START ENTRIES

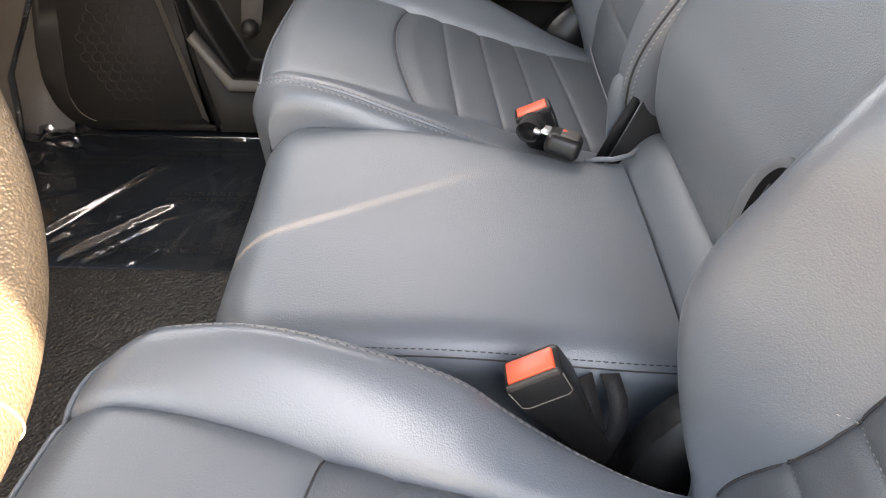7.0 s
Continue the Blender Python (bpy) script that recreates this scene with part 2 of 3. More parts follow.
class SeatForm:
    """One outer seat's surfaces. wide scales it across; rise and wing give the share of bolster height at the -y and +y side; inboard is +1 or -1."""

    def __init__(self, wide, rise, wing, inboard, slant, slim=0.0, front=0.0, shift=0.0):
        self.wide, self.rise, self.wing, self.inboard, self.slant, self.slim, self.front, self.shift = wide, rise, wing, inboard, slant, slim, front, shift
        driver = inboard > 0
        self.rows = {1: 0.2455, -1: 0.2455 if driver else 0.240}
        self.cross = CROSS if driver else [c * 1.045 + 0.0035 for c in CROSS]
        self.back_cross = (0.385, 0.434, 0.499, 0.559) if driver else (0.414, 0.461, 0.513, 0.571)
        self.rear = 0.30 if driver else 0.335
        self.profile = BACK if driver else BACK_PASSENGER
        self.bows = {1: (0.014, 0.030), -1: (0.022, 0.045)} if driver else {1: (-0.012, 0.012), -1: (0.034, 0.014)}
        self.crown = {1: INBOARD, -1: OUTBOARD} if driver else {1: OUTBOARD, -1: LOW_SIDE}
        self.taper = {1: (0.06, 0.45), -1: (0.19, 0.5)} if driver else {1: (0.06, 0.25), -1: (0.06, 0.0)}

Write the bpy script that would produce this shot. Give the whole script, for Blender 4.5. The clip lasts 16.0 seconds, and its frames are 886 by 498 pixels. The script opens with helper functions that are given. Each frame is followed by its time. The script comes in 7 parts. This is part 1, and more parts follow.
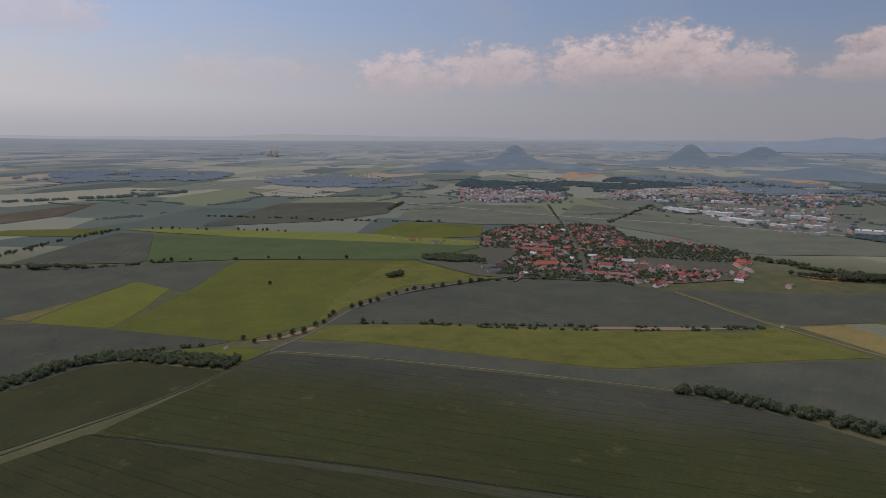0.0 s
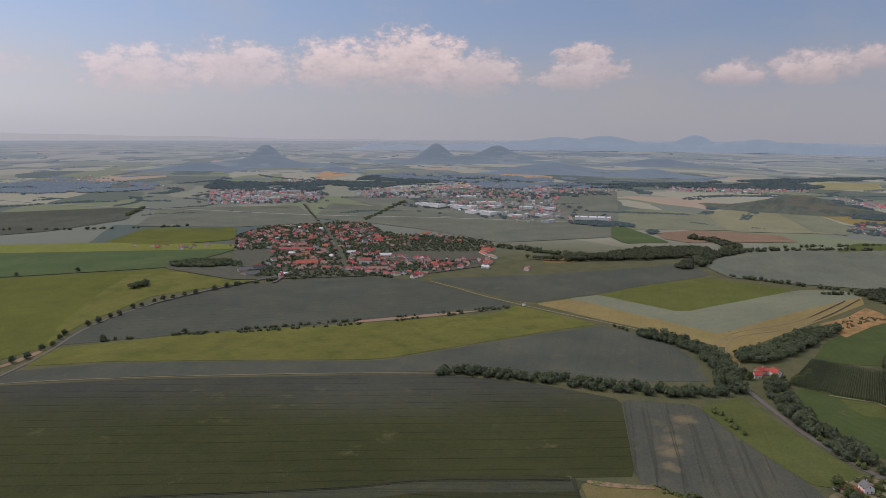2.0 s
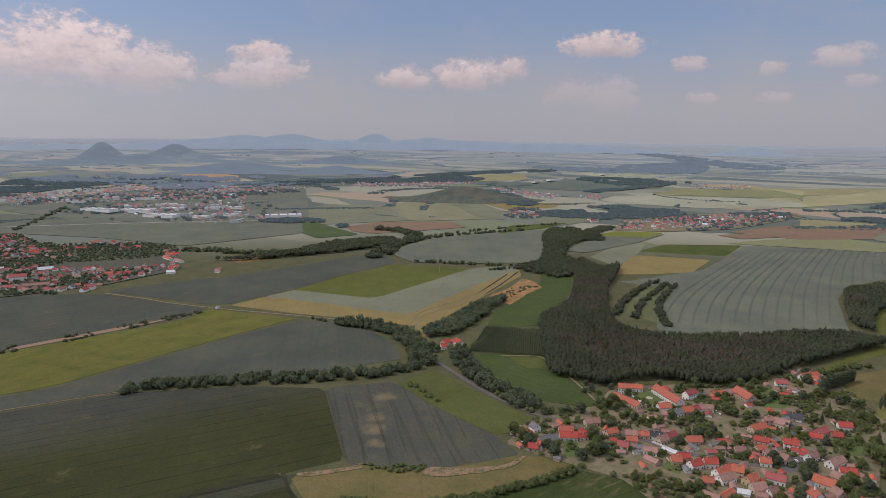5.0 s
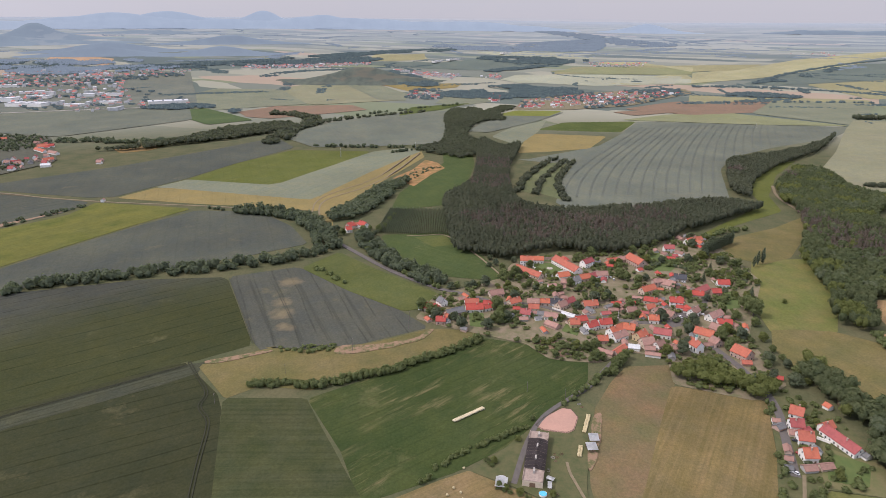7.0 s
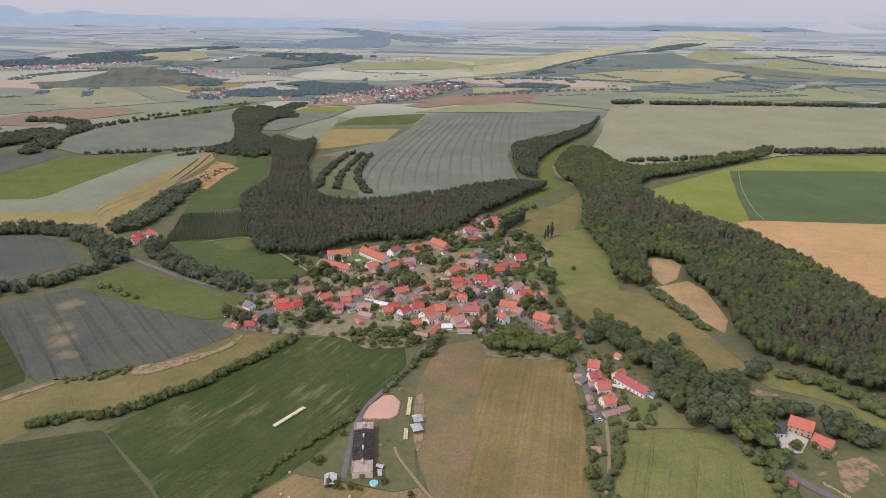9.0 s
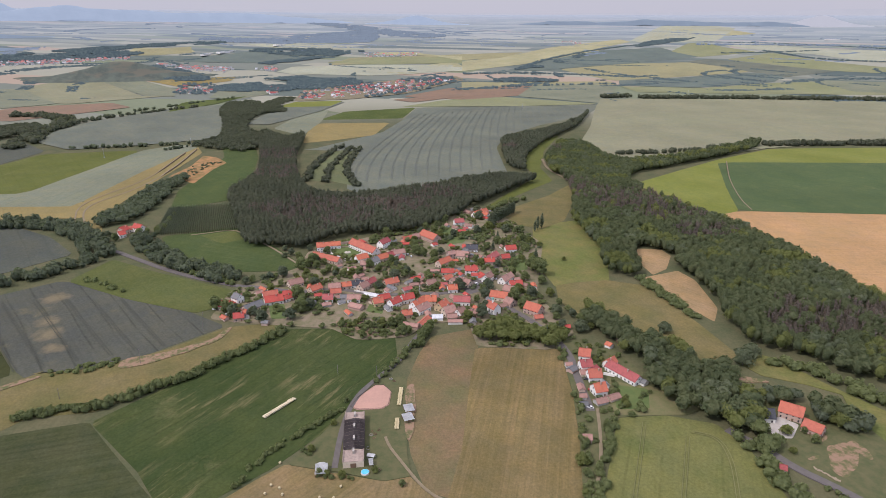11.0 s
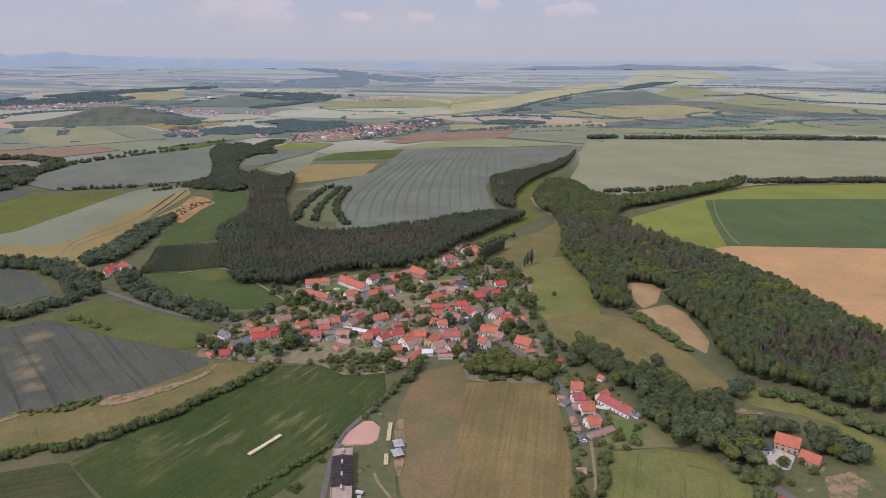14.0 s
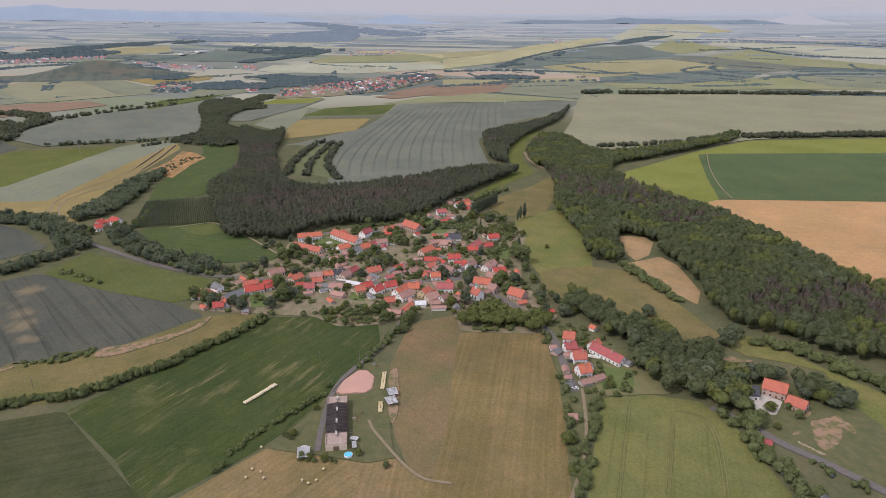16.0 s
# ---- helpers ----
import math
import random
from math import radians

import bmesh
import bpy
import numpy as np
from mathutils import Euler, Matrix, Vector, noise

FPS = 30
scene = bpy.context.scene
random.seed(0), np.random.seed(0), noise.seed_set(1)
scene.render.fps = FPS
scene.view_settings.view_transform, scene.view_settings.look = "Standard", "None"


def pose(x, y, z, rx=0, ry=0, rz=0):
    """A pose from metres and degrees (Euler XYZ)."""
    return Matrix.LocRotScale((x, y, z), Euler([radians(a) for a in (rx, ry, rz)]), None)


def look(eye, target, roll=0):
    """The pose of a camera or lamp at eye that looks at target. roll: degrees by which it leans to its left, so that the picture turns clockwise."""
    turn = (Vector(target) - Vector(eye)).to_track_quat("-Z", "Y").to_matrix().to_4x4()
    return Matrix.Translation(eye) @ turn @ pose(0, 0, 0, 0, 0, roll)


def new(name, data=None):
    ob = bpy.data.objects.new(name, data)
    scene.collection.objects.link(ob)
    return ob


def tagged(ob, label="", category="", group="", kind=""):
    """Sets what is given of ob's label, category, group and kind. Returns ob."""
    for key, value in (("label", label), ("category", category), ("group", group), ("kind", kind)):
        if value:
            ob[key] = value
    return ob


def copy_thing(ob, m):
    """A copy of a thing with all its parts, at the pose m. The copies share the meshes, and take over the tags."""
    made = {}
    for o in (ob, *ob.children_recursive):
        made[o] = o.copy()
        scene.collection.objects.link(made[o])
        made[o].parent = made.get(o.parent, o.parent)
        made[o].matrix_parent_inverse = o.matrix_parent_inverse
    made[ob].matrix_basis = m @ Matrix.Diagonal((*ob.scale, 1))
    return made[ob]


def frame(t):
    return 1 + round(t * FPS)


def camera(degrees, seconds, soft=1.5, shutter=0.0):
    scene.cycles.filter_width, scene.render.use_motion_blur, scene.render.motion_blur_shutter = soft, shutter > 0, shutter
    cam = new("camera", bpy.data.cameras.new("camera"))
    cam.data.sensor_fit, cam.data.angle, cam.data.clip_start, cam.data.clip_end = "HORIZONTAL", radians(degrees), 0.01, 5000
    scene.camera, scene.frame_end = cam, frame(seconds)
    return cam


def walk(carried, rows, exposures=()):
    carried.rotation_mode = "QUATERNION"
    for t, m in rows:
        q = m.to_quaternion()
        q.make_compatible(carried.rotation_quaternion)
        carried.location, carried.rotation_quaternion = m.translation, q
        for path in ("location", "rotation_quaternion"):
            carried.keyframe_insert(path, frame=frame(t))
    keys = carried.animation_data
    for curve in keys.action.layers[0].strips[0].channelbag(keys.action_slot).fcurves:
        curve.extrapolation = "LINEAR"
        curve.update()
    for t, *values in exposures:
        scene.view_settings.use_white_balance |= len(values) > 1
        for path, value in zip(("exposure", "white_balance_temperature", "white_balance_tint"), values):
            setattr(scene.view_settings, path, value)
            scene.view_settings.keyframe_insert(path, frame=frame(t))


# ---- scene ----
cam = camera(66.9, 16.0, 0.75)
PATH = [
    (0.0, 0.0, -0.0, 270.0, 80.65, -0.54, -21.37),
    (0.5, 0.6, 0.9, 268.2, 80.74, -0.44, -27.06),
    (1.0, 1.3, 1.9, 266.4, 80.82, -0.52, -33.03),
    (1.5, 1.7, 2.9, 264.8, 80.87, -0.51, -36.71),
    (2.0, 2.1, 3.8, 263.3, 80.89, -0.50, -42.02),
    (2.5, 2.4, 4.9, 262.1, 80.94, -0.55, -49.36),
    (3.0, 2.8, 6.1, 261.0, 80.95, -0.53, -54.10),
    (3.5, 3.4, 6.7, 259.8, 80.93, -0.47, -55.22),
    (4.0, 4.3, 6.7, 258.4, 80.94, -0.45, -56.23),
    (4.5, 5.4, 6.4, 256.8, 80.98, -0.46, -60.15),
    (5.0, 6.8, 6.5, 255.0, 81.04, -0.37, -68.12),
    (5.2, 7.3, 6.6, 254.3, 80.64, -0.35, -71.26),
    (7.3, 13.2, 8.3, 246.2, 71.10, -0.23, -76.56),
    (7.5, 13.8, 8.4, 245.4, 71.08, -0.27, -76.70),
    (8.0, 15.1, 8.4, 243.5, 71.20, -0.38, -88.90),
    (8.5, 16.1, 8.8, 241.6, 71.24, -0.21, -93.05),
    (9.0, 16.7, 9.1, 240.0, 71.25, -0.20, -93.91),
    (11.5, 17.6, 9.4, 233.3, 71.11, -0.11, -95.08),
    (12.0, 17.7, 9.3, 232.0, 73.03, -0.09, -95.25),
    (12.5, 17.8, 9.1, 230.6, 74.27, -0.11, -95.42),
    (13.0, 17.8, 9.0, 229.3, 74.28, -0.12, -95.55),
    (13.5, 18.0, 8.8, 228.1, 74.28, -0.04, -95.65),
    (14.0, 18.1, 8.6, 226.8, 74.57, 0.01, -95.78),
    (14.5, 18.0, 8.4, 225.3, 76.51, -0.02, -95.96),
    (15.0, 17.9, 8.4, 223.8, 75.64, -0.03, -96.08),
    (15.5, 17.8, 8.6, 222.6, 73.27, -0.08, -96.24),
    (16.0, 17.8, 8.8, 221.4, 71.02, -0.02, -96.42),
]
EXPOSURES = [(0.0, -0.74, 6550, 18), (1.0, -0.48, 6550, 18), (2.5, -0.39, 6550, 18), (3.5, -0.35, 6550, 18), (5.0, -0.31, 6550, 18), (7.3, 0.33, 6480, 20), (9.0, 0.29, 6420, 20), (11.4, 0.30, 6280, 21), (12.5, 0.17, 6240, 21), (14.5, 0.04, 6260, 21), (15.0, -0.05, 6300, 21), (15.5, 0.03, 6340, 21), (16.0, 0.17, 6440, 21)]
walk(cam, [(t, pose(x, y, z, rx, ry, rz)) for t, x, y, z, rx, ry, rz in PATH], EXPOSURES)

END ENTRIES

* STATED PROBLEM *
Give again, word for word, every line from the top of the data above to the line holding "outer seat's surfaces.", inclusive, with the pictures left out.

* ANSWER TO THE EXERCISE *
7.0 s
Continue the Blender Python (bpy) script that recreates this scene with part 2 of 3. More parts follow.
class SeatForm:
    """One outer seat's surfaces. wide scales it across; rise and wing give the share of bolster height at the -y and +y side; inboard is +1 or -1."""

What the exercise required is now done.